Q. Can spackle cause health problems?
As long as it isn’t inhaled in large amounts, spackle is generally not harmful. That said, it’s still important to wear a mask when sanding spackle, as inhaling the dust particles can irritate the throat and airway.
Q. Can water ruin a spackle patch?
Water can ruin a spackle patch when it is bare and unpainted, unless it is a waterproof spackle patch. If working outdoors, make sure to check the weather to ensure it doesn’t rain before the patch has had a chance to dry and receive a coat or two of exterior paint.
Q. Can I use a spackle instead of a joint compound?
Use a joint compound in place of spackle in a pinch, but don’t use spackle for projects that require a joint compound. Spackle is drier and more paste-like than a joint compound, making it an unsuitable replacement.
Q. What is the average drying time for spackle?
While lightweight spackle can dry in as little as 30 minutes, most spackle takes between 1 and 2 hours to dry. Some dry times may be longer or shorter, depending on the thickness of the spackle.
Q. Can I sand spackle?
Yes. In fact, in most cases, sanding the spackle after it’s dry is necessary to ensure it is level with the surface of the wall or ceiling.
Q. Do I need to prime spackle before painting?
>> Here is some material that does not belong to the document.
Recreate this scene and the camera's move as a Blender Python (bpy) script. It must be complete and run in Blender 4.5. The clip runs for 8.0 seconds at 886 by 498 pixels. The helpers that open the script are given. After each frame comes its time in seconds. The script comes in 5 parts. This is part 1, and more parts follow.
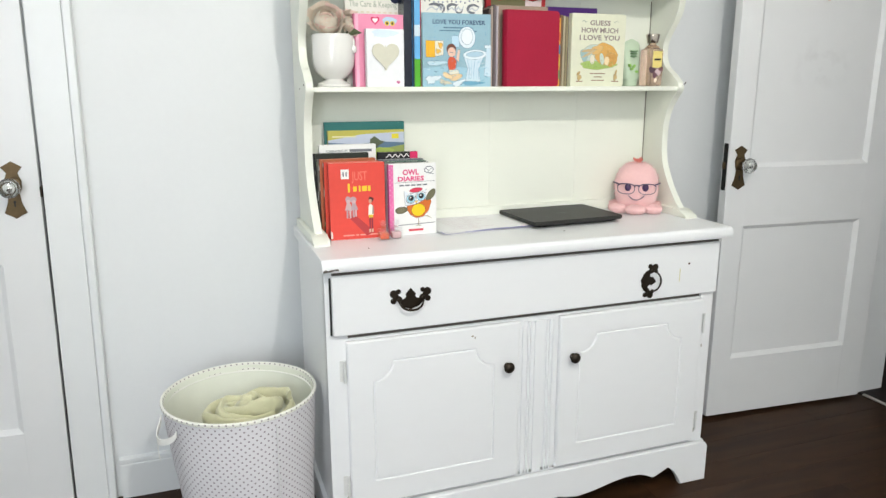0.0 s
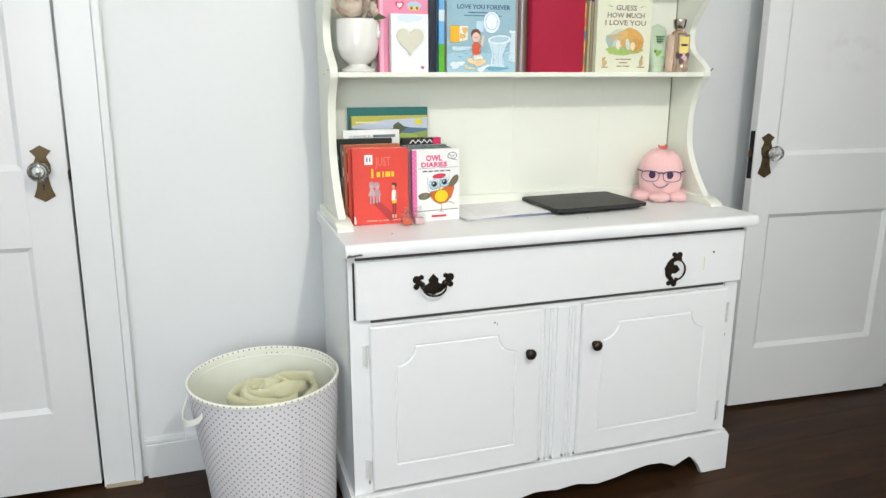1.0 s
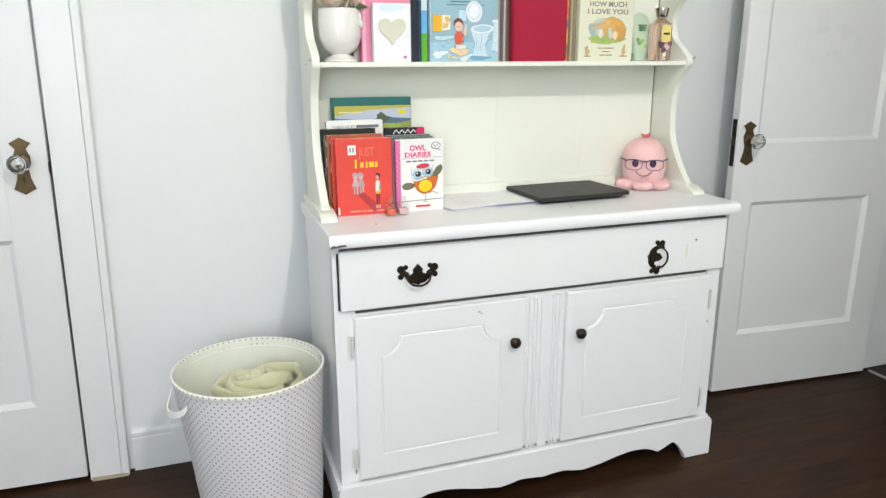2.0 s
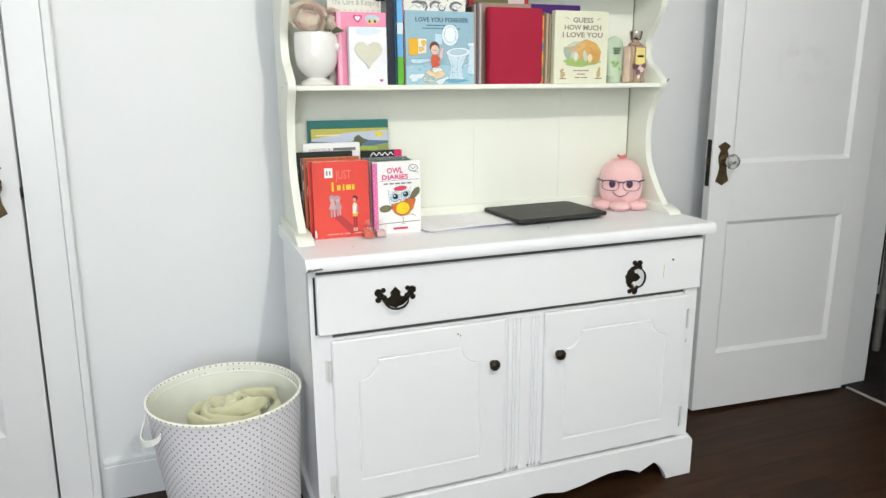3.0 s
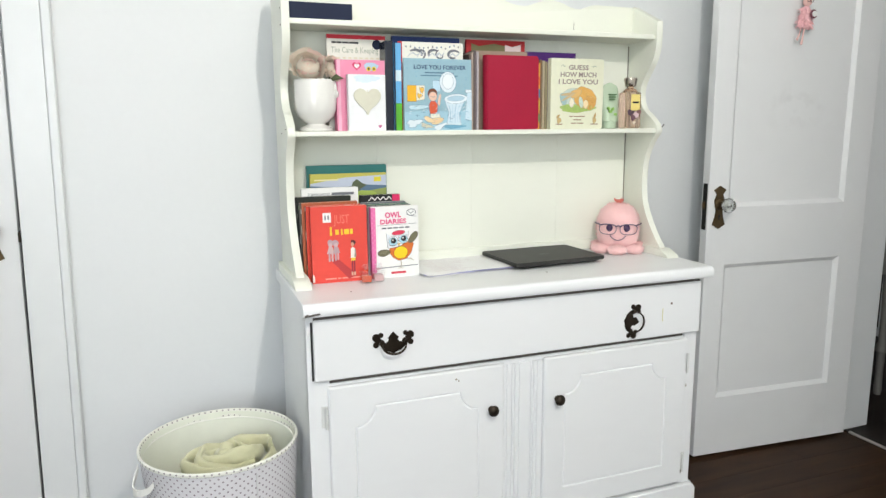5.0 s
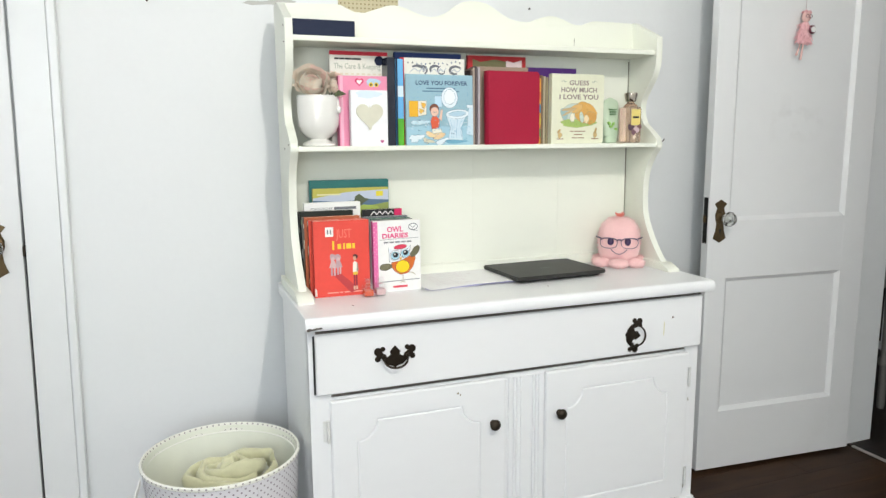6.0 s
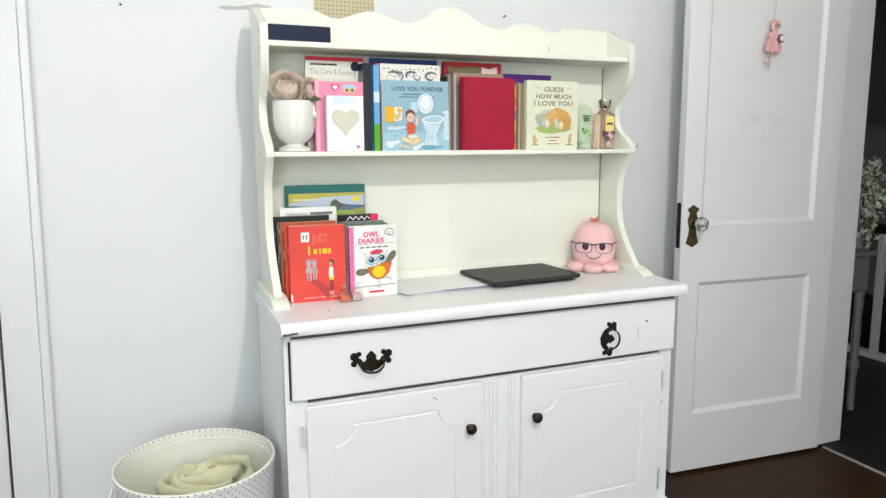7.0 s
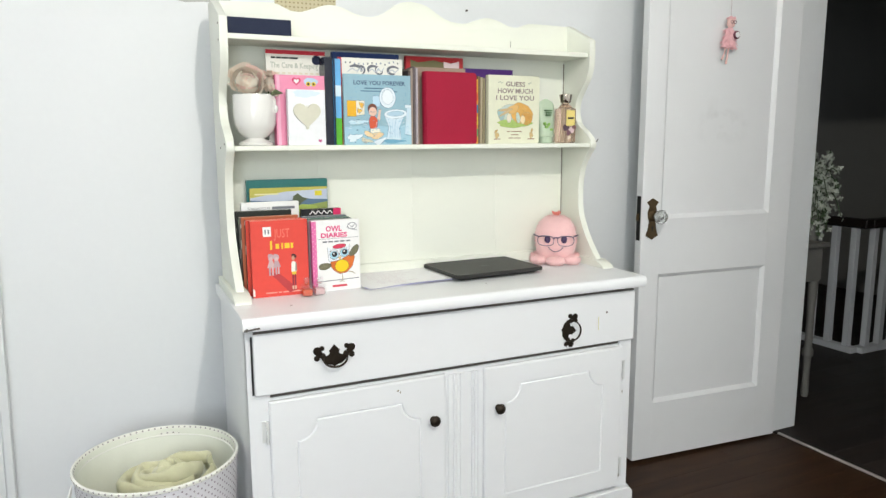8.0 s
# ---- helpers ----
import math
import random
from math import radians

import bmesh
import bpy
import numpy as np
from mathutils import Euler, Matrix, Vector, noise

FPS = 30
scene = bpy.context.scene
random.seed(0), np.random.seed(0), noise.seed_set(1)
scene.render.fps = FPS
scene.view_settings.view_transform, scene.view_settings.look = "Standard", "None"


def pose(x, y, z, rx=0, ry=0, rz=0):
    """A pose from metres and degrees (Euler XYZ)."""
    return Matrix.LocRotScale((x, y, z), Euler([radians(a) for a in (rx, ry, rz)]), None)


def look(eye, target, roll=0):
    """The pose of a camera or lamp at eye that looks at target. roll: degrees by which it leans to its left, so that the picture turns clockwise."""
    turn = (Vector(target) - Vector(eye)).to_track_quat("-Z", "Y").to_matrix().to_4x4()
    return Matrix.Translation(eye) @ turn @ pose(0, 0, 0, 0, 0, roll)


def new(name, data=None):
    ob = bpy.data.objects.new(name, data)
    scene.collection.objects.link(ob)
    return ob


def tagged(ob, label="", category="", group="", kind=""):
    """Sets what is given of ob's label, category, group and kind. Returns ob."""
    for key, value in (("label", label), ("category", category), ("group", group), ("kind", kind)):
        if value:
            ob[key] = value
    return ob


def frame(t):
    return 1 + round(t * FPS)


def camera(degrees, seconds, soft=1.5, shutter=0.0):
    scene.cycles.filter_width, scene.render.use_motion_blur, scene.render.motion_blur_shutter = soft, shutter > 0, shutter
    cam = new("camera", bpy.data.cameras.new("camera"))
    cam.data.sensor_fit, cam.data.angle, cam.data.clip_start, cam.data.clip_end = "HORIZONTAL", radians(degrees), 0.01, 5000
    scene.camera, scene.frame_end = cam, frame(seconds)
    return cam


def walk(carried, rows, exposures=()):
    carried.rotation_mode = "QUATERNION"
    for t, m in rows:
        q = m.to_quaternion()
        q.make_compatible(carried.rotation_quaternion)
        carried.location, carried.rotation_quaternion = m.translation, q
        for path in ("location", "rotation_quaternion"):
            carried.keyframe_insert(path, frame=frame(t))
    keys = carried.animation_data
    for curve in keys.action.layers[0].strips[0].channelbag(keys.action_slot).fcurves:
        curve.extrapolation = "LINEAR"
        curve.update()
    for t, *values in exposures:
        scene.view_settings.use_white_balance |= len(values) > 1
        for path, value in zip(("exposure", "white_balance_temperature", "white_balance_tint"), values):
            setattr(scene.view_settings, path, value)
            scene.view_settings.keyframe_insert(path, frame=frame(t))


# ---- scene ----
# camera
cam = camera(64.49, 8.0, soft=1.4)
walk(cam, [
    (0.0, pose(-0.271, -2.174, 1.241, 76.898, 0.110, -19.630)),
    (0.5, pose(-0.277, -2.173, 1.242, 76.396, 0.168, -18.792)),
    (1.0, pose(-0.284, -2.171, 1.237, 75.893, 0.002, -18.102)),
    (1.2, pose(-0.284, -2.171, 1.237, 75.713, 0.040, -17.890)),
    (2.3, pose(-0.271, -2.180, 1.239, 74.958, 0.220, -20.120)),
    (2.5, pose(-0.269, -2.180, 1.239, 75.438, 0.251, -20.641)),
    (3.0, pose(-0.259, -2.177, 1.244, 76.643, 0.375, -20.595)),
    (3.5, pose(-0.254, -2.172, 1.247, 77.630, 0.247, -20.814)),
    (4.0, pose(-0.255, -2.170, 1.250, 78.550, 0.309, -20.904)),
    (4.5, pose(-0.258, -2.173, 1.252, 79.428, 0.549, -20.978)),
    (5.0, pose(-0.260, -2.173, 1.253, 79.969, 0.364, -20.830)),
    (5.2, pose(-0.260, -2.174, 1.254, 80.440, 0.380, -20.770)),
    (6.3, pose(-0.262, -2.184, 1.259, 81.200, 0.450, -20.650)),
    (6.5, pose(-0.262, -2.185, 1.259, 81.420, 0.458, -21.067)),
    (7.0, pose(-0.258, -2.193, 1.257, 81.479, 0.272, -22.381)),
    (7.5, pose(-0.255, -2.201, 1.254, 81.477, 0.291, -23.636)),
    (8.0, pose(-0.249, -2.209, 1.258, 80.973, 0.227, -25.010)),
], exposures=[(0.0, 0.0), (8.0, 0.0)])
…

While priming minor nail-hole repairs is unnecessary, larger repair jobs require a coat of primer before painting. Spackle is very porous, which can cause it to suck the moisture out of the paint, resulting in inadequate coverage that causes the repaired area to show through the paint. Unless the spackle comes combined with primer, prime the surface before painting it.
Q. Can I save leftover spackle for later?
Yes, but make sure to store it properly. Spackle will dry very quickly when exposed to air and heat, so be sure to seal the lid tightly immediately after use. Store the spackle in a cool place, such as a basement, and never leave the container in direct sunlight.